Colorado River Fails as Heat Dome Evaporates Snowpack #
The hydrological collapse of the American West has arrived ahead of schedule. An unprecedented March heat dome has reduced the Colorado River snowpack to a terrifying 22 percent of historical norms. This is not a natural disaster; it is the physical manifestation of a system that treats the biosphere as an infinite ATM. As the mountains go dry, the federal government prepares to impose mandatory water cuts on seven states that have failed for years to agree on a collective survival strategy.
Scientific data now confirms that thirsty plants and parched soils are intercepting what little snowmelt remains before it ever reaches the river. This 'Great Snowpack Disappearance' mirrors the 'Engineered Thirst' tactics we see in the Middle East. While regional authorities in El Paso County ban open fires and brace for an early wildfire season, the structural reality remains unaddressed. The water that remains is being hoarded by industrial agriculture and private property owners who prioritize green lawns over the survival of the commons.
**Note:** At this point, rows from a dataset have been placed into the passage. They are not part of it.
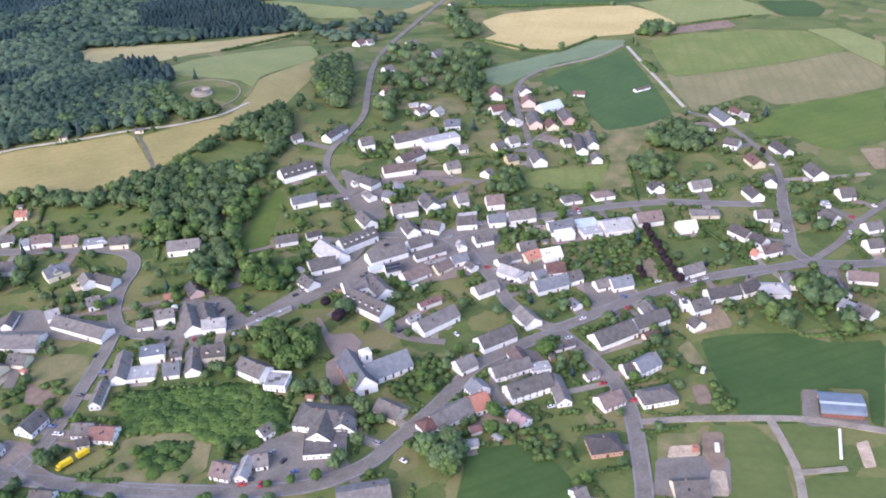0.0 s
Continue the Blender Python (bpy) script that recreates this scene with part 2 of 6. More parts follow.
TYRE = material("black rubber", (0.02, 0.02, 0.02), (0.035, 0.035, 0.035), 3.0, 0.8, 0.1, place=False)
YELLOW = material("yellow lorry paint", (0.75, 0.52, 0.02), (0.80, 0.57, 0.04), 0.5, 0.4, 0.05, place=False)
CARS = {
    "white": material("white car paint", (0.72, 0.72, 0.72), (0.78, 0.78, 0.78), 1.0, 0.3, place=False, spec=0.5),
    "red": material("red car paint", (0.50, 0.03, 0.035), (0.56, 0.045, 0.05), 1.0, 0.3, place=False, spec=0.5),
    "dark": material("dark car paint", (0.03, 0.035, 0.045), (0.05, 0.055, 0.065), 1.0, 0.3, place=False, spec=0.5),
    "silver": material("silver car paint", (0.38, 0.39, 0.41), (0.45, 0.46, 0.48), 1.0, 0.3, metal=0.3, place=False, spec=0.5),
    "blue": material("blue car paint", (0.06, 0.12, 0.30), (0.09, 0.15, 0.36), 1.0, 0.3, place=False, spec=0.5),
}


# ---- building helpers ----
def mesh_of(name, verts, faces, mat, mats=(), which=None, smooth=False):
    me = bpy.data.meshes.new(name)
    me.from_pydata(verts, [], faces)
    me.materials.append(mat)
    for m in mats:
        me.materials.append(m)
    if which is not None:
        me.polygons.foreach_set("material_index", which)
    if smooth:
        me.polygons.foreach_set("use_smooth", [True] * len(me.polygons))
    me.update()
    return me


def part(name, me, parent, place=None, label=""):
    ob = new(name, me)
    ob.parent = parent
    if place is not None:
        ob.matrix_basis = place
    if label:
        ob["label"] = label
    return ob


def box(x0, x1, y0, y1, z0, z1):
    v = [(x, y, z) for z in (z0, z1) for y in (y0, y1) for x in (x0, x1)]
    f = [(0, 2, 3, 1), (4, 5, 7, 6), (0, 1, 5, 4), (2, 6, 7, 3), (0, 4, 6, 2), (1, 3, 7, 5)]
    return v, f


def joined(pieces):
    """Several (verts, faces) as one."""
    V, F = [], []
    for v, f in pieces:
        n = len(V)
        V += v
        F += [tuple(i + n for i in q) for q in f]
    return V, F


def big_mesh(name, V, F, mats, which=None, soft=None):
    """A mesh from arrays of points and triangles; soft: normals of its points, for foliage."""
    me = bpy.data.meshes.new(name)
    V, F = np.asarray(V, np.float32), np.asarray(F, np.int32)
    me.vertices.add(len(V))
    me.vertices.foreach_set("co", V.ravel())
    me.loops.add(F.size)
    me.loops.foreach_set("vertex_index", F.ravel())
    me.polygons.add(len(F))
    me.polygons.foreach_set("loop_start", np.arange(0, F.size, 3, dtype=np.int32))
    for m in mats:
        me.materials.append(m)
    if which is not None:
        me.polygons.foreach_set("material_index", np.asarray(which, np.int32))
    me.polygons.foreach_set("use_smooth", np.ones(len(F), bool))
    me.update(calc_edges=True)
    me.validate()
    if soft is not None:
        me.attributes.new("custom_normal", "FLOAT_VECTOR", "POINT").data.foreach_set("vector", np.asarray(soft, np.float32).ravel())
    return me


def foliage_normals(V, F, keep):
    """Leaf normals that mostly follow the crown as a whole; keep: share of each tuft's own."""
    n = np.zeros_like(V)
    fn = np.cross(V[F[:, 1]] - V[F[:, 0]], V[F[:, 2]] - V[F[:, 0]])
    for k in range(3):
        np.add.at(n, F[:, k], fn)
    n /= np.linalg.norm(n, axis=1, keepdims=True) + 1e-9
    lo, hi = V.min(0), V.max(0)
    out = (V - (0, 0, lo[2] + 0.35 * (hi[2] - lo[2]))) / (hi - lo)
    out /= np.linalg.norm(out, axis=1, keepdims=True) + 1e-9
    n = keep * n + (1 - keep) * out
    return n / (np.linalg.norm(n, axis=1, keepdims=True) + 1e-9)


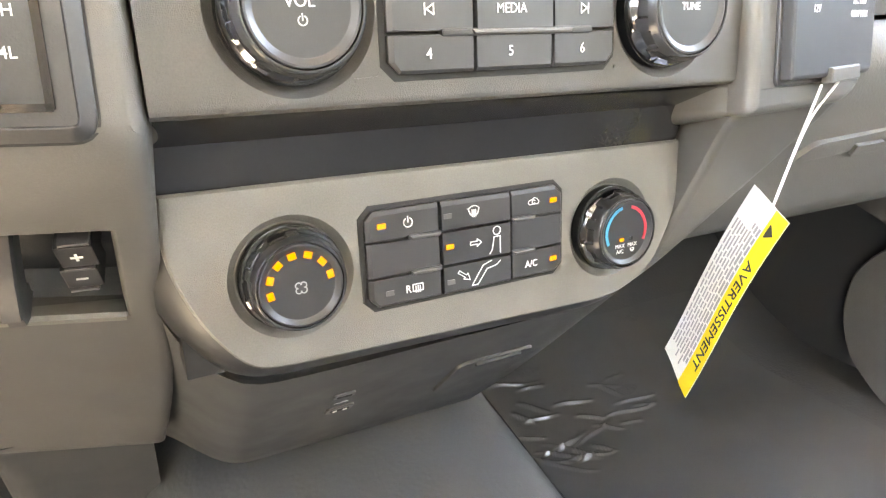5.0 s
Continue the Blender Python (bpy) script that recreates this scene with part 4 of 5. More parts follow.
for side, lab in ((-1, "pair of black buttons for hauling brake and traction"), (1, "pair of black buttons for hazard lamps and descent")):
    cx = side * 0.0390
    m = UPPER(cx, 0.0800)
    sw = thing("switch_bank", m, lab, "switch", "switch banks over the screen")
    oc = octa(-0.0284, 0.0284, -0.0082, 0.0082, 0.0042)
    bm = bmesh.new()
    loft(bm, [up(offset(oc, 0.0008), -0.001), up(offset(oc, 0.0008), 0.0012), up(offset(oc, 0.0003), 0.0016), up(offset(oc, -0.0005), 0.0012), up(offset(oc, -0.0007), -0.001)])
    part("rim", bm, SATIN_BLACK, sw)
    a = part("button", slab(octa(-0.0277, -0.0002, -0.0075, 0.0075, 0.0040, True, False), -0.001, 0.0024, 0.0012), KEY, sw)
    b = part("button", slab(octa(0.0002, 0.0277, -0.0075, 0.0075, 0.0040, False, True), -0.001, 0.0024, 0.0012), KEY, sw)
    T = 0.0026
    if side < 0:
        icon([arc(0, 0, 2.2, 0, 360, 18), arc(0, 0, 3.2, 125, 235, 8), arc(0, 0, 3.2, -55, 55, 8), [(-1.2, -0.6), (-0.4, 0.7), (1.3, 0.2), (1.1, -0.7), (-1.2, -0.6)]], 0.00045, INK, -0.0130, 0, MM, a, T)
        icon([[(-2.2, 1.0), (-1.6, 2.4), (1.0, 2.4), (1.6, 1.0), (1.6, -0.2), (-2.2, -0.2), (-2.2, 1.0)], [(-1.8, -0.8), (-2.4, -1.6), (-1.6, -2.4), (-2.2, -3.0)], [(1.2, -0.8), (0.6, -1.6), (1.4, -2.4), (0.8, -3.0)]], 0.00055, INK, 0.0095, 0, MM, b, T)
        text("OFF", 0.0036, INK, b, 0.0160, -0.0003, T, 0.85, bold=0.02)
    else:
        for k in (1.0, 0.55):
            icon([[(-2.8, -2.0), (2.8, -2.0), (0, 2.6), (-2.8, -2.0)]], 0.00045, ICON_RED, -0.0135, 0, MM * k, a, T)
        icon([[(-3.4, 1.6), (-1.4, 2.6), (0.4, 1.4), (2.8, -0.2), (3.2, -1.2), (1.4, -2.6), (-0.6, -1.2), (-3.2, 0.4), (-3.4, 1.6)], arc(0.0, -2.0, 0.9, 0, 360, 9), arc(2.0, -0.2, 0.9, 0, 360, 9), [(-3.4, -2.6), (-2.0, -1.6)]], 0.00042, INK, 0.0130, 0, MM, b, T)
br = thing("switch_bridge", UPPER(0, 0.0758), "thin satin ledge between the button pairs", "trim")
part("ledge", slab(rounded(rect(-0.0115, 0.0115, -0.0030, 0.0028), 0.001), -0.001, 0.0006, 0.0004), CHARCOAL_LIGHT, br)

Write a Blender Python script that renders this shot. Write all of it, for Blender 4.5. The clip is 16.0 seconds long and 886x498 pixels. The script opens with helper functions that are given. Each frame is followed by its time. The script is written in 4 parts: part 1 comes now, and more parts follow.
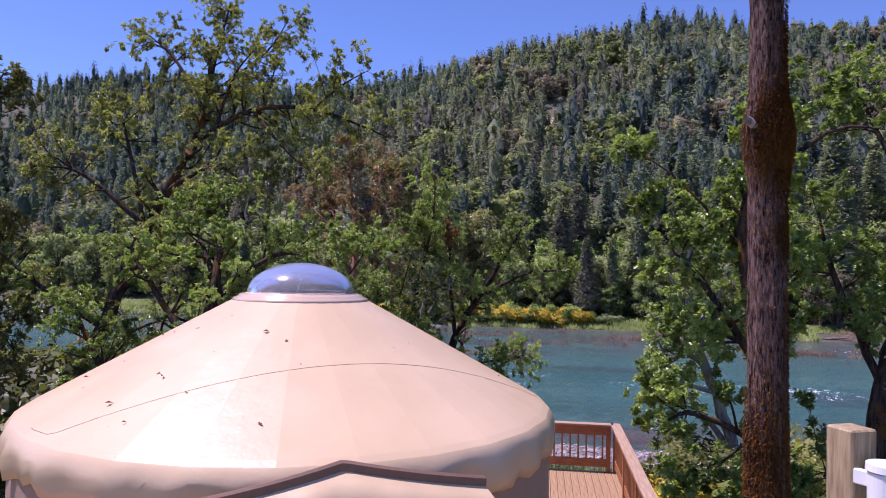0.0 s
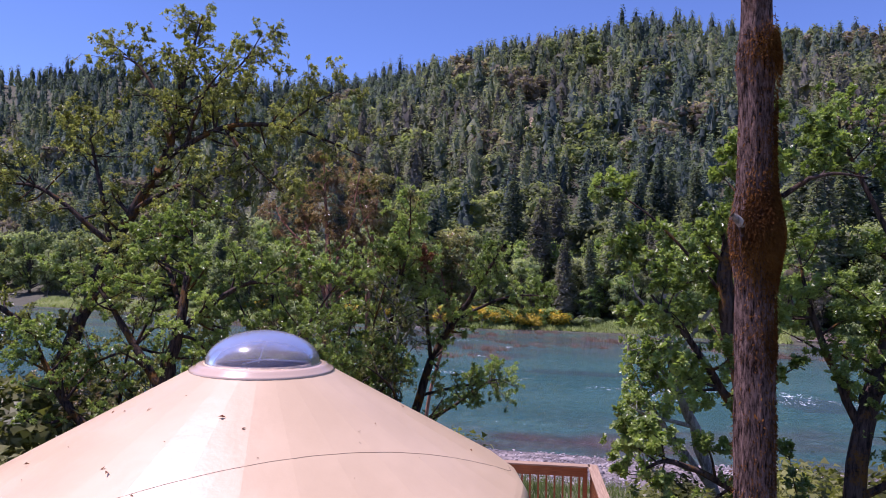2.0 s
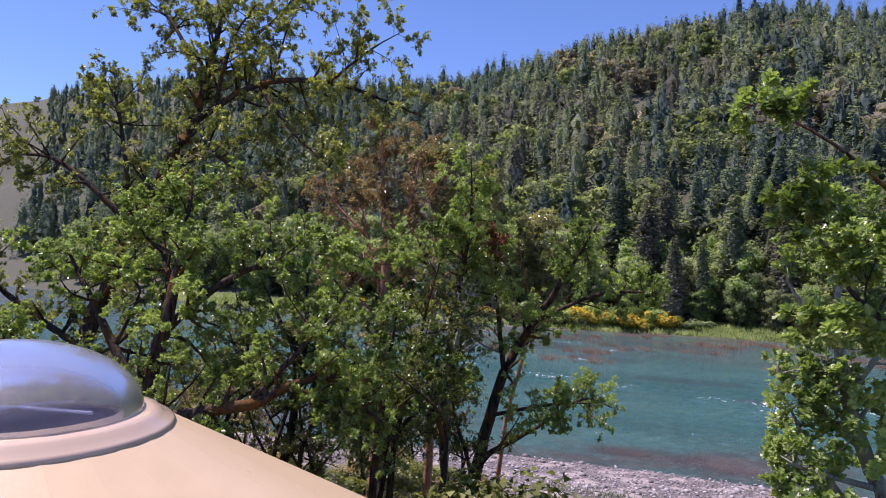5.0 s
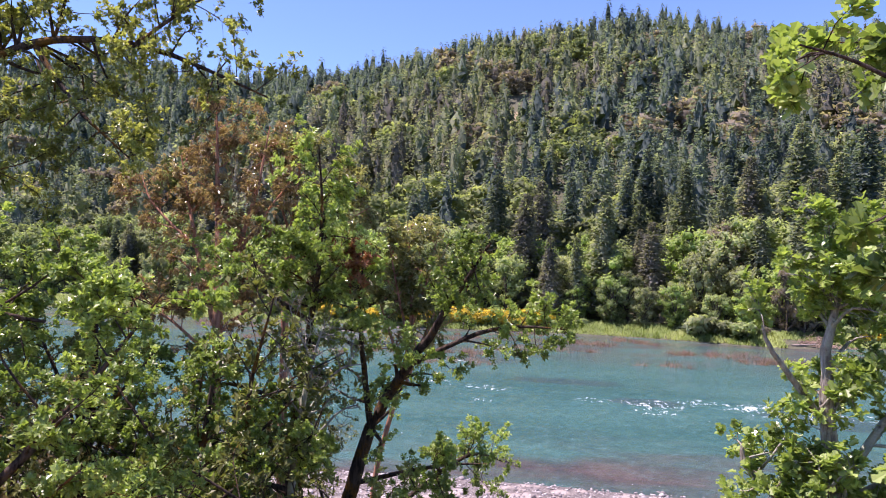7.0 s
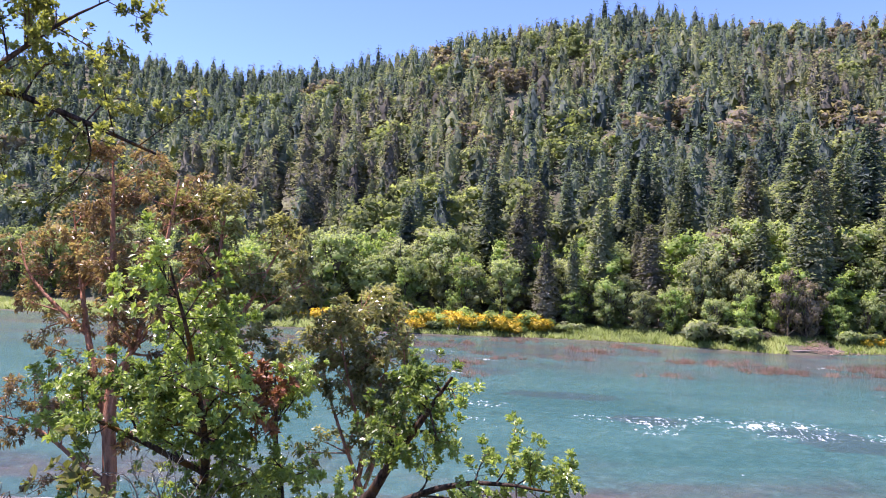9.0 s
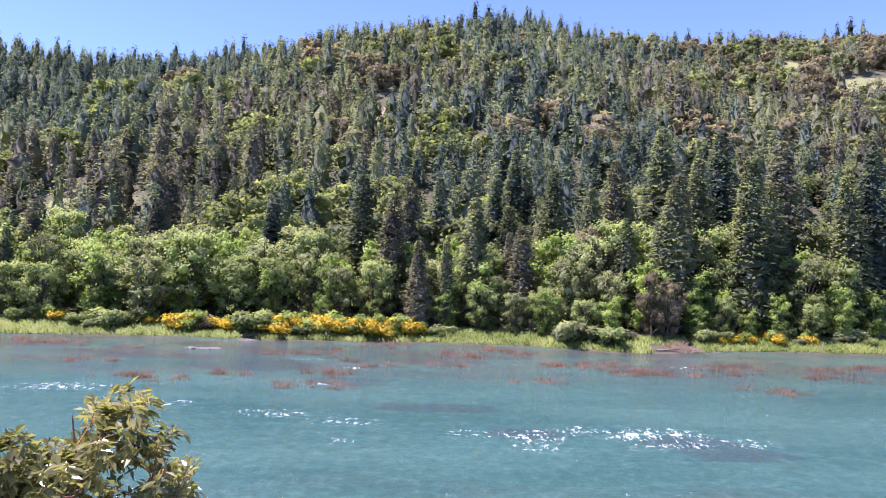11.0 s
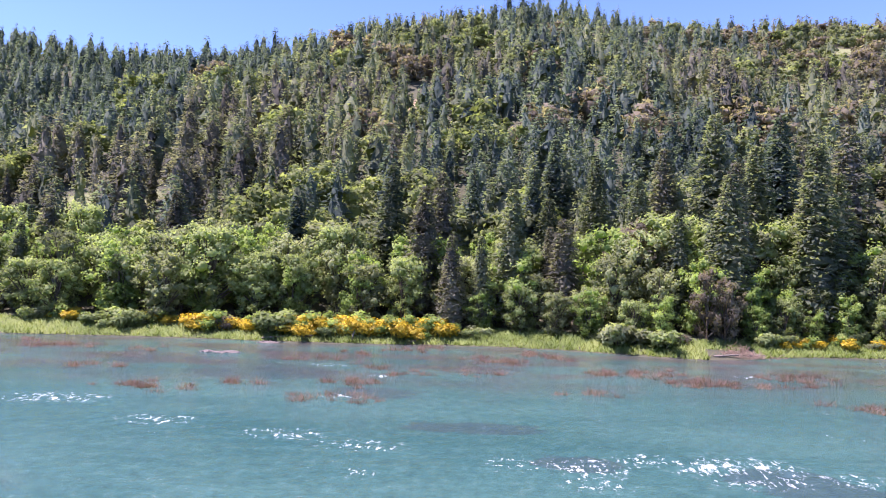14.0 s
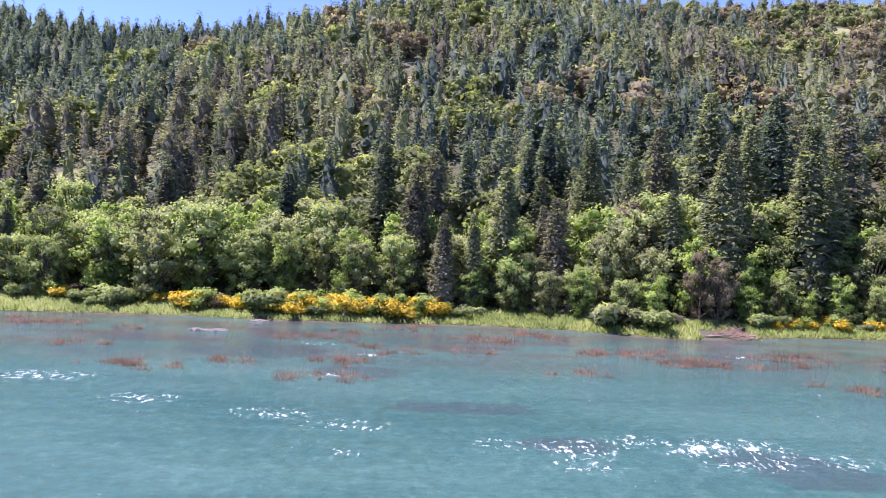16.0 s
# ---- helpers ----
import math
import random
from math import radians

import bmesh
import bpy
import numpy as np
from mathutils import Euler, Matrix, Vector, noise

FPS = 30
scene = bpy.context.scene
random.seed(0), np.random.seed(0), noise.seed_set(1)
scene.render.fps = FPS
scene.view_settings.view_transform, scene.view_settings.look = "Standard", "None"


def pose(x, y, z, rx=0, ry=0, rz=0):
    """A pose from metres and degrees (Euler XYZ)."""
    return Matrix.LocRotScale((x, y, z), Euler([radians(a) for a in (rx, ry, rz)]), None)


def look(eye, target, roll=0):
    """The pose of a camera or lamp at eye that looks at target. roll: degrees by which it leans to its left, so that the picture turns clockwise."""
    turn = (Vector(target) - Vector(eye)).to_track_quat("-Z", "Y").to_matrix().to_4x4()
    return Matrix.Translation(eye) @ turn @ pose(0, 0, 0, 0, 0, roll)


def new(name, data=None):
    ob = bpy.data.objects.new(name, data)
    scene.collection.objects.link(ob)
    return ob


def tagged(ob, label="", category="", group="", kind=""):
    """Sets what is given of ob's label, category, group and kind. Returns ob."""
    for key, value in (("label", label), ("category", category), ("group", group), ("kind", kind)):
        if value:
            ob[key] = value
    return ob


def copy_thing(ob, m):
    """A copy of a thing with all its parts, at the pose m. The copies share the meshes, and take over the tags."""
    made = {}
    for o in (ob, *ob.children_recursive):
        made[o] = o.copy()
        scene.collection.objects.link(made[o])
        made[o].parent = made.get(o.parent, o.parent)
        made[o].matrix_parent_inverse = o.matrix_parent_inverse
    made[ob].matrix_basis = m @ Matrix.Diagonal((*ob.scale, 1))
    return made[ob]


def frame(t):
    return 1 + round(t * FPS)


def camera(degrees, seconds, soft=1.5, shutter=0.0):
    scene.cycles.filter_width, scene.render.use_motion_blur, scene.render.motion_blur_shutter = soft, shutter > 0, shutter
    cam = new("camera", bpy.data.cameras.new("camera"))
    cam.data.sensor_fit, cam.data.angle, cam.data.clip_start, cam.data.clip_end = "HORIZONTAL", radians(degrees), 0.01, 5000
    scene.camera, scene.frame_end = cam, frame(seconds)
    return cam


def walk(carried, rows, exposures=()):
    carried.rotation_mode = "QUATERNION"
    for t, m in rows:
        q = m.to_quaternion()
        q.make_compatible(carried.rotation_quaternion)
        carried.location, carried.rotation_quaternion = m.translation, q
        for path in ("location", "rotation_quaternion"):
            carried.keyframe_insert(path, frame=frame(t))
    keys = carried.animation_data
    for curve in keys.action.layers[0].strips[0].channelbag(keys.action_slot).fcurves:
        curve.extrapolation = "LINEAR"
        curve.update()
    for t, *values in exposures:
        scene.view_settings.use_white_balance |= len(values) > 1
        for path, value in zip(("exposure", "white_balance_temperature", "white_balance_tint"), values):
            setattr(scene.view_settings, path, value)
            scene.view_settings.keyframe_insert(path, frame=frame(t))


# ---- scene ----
cam = camera(64.0, 16.0, 1.0)
PATH = [
    (0, (0.965, 3.008, 15.302), (0.575, 4.969, 15.357), 1.1),
    (0.5, (0.989, 2.922, 15.644), (0.5, 4.861, 15.696), 1.2),
    (1, (1.015, 2.841, 16.061), (0.593, 4.795, 16.113), 1.3),
    (1.5, (1.023, 2.936, 16.129), (0.663, 4.902, 16.181), 1.2),
    (2, (0.96, 3.42, 16.118), (0.629, 5.391, 16.169), 1.4),
    (2.5, (1.04, 4.013, 16.099), (0.715, 5.985, 16.148), 0.9),
    (3, (0.997, 4.877, 16.072), (0.601, 6.836, 16.118), 1.2),
    (3.2, (1.001, 5.233, 16.028), (0.6, 7.191, 16.073), 1.2),
    (5.3, (0.787, 9.012, 15.819), (0.163, 10.912, 15.858), 2.1),
    (5.5, (0.731, 9.511, 15.813), (0.173, 11.432, 15.849), 2.4),
    (6, (0.37, 10.89, 15.751), (0.045, 12.863, 15.796), 2.0),
    (6.5, (0.165, 11.948, 15.938), (-0.134, 13.926, 15.982), 1.9),
    (7, (0.147, 12.505, 16.414), (-0.136, 14.485, 16.456), 1.9),
    (7.5, (0.187, 12.981, 16.925), (-0.089, 14.962, 16.963), 1.9),
    (8, (0.141, 13.833, 17.533), (-0.134, 15.813, 17.568), 1.8),
    (8.2, (0.141, 14.29, 17.689), (-0.133, 16.271, 17.725), 1.7),
    (10.3, (0.465, 20.487, 18.957), (0.199, 22.469, 18.984), 2.0),
    (10.5, (0.384, 21.252, 19.038), (0.252, 23.247, 19.072), 2.0),
    (11, (-0.165, 23.55, 19.087), (-0.077, 25.547, 19.126), 1.7),
    (11.5, (-0.529, 25.656, 19.097), (-0.424, 27.653, 19.134), 1.8),
    (12, (-0.627, 27.762, 19.075), (-0.523, 29.758, 19.111), 1.7),
    (12.5, (-0.617, 29.907, 19.058), (-0.515, 31.904, 19.093), 1.7),
    (13, (-0.535, 32.19, 19.106), (-0.52, 34.189, 19.139), 1.7),
    (13.5, (-0.317, 34.505, 19.175), (-0.322, 36.505, 19.208), 1.7),
    (14, (-0.083, 36.322, 19.167), (-0.087, 38.323, 19.193), 1.7),
    (14.5, (0.207, 37.163, 19.135), (0.204, 39.163, 19.132), 1.9),
    (15, (0.437, 37.389, 19.071), (0.437, 39.39, 19.058), 1.9),
    (15.5, (0.588, 37.532, 19.025), (0.59, 39.532, 18.994), 2.0),
    (16, (0.649, 37.794, 19.013), (0.66, 39.793, 18.981), 2.0),
]
EXPOSURES = ((0.0, 0.3, 5960, 43), (0.5, 0.16, 5900, 45), (1.5, 0.2, 5900, 44), (3.2, 0.28, 5950, 43), (5.3, 0.45, 6300, 32), (6.0, 0.7, 6500, 32), (7.0, 1.03, 6600, 33), (8.2, 1.2, 6480, 35), (10.3, 1.2, 6380, 37), (16.0, 1.18, 6360, 37))
walk(cam, [(t, look(e, g, r)) for t, e, g, r in PATH], EXPOSURES)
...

Legal battles over river access are intensifying. In Colorado, landowners are weaponizing 'no touch' rules to criminalize paddlers and boaters. This enclosure of the waterways represents the final stage of privatization. When the river stops flowing, the wealthy will ensure the last drops are legally their own. We must demand a radical reframing of water not as a commodity to be divided, but as a living being with inherent legal rights, as the Colorado River Indian Tribes have recently proposed. Without this shift, the West is not just facing a drought; it is facing a terminal liquidation.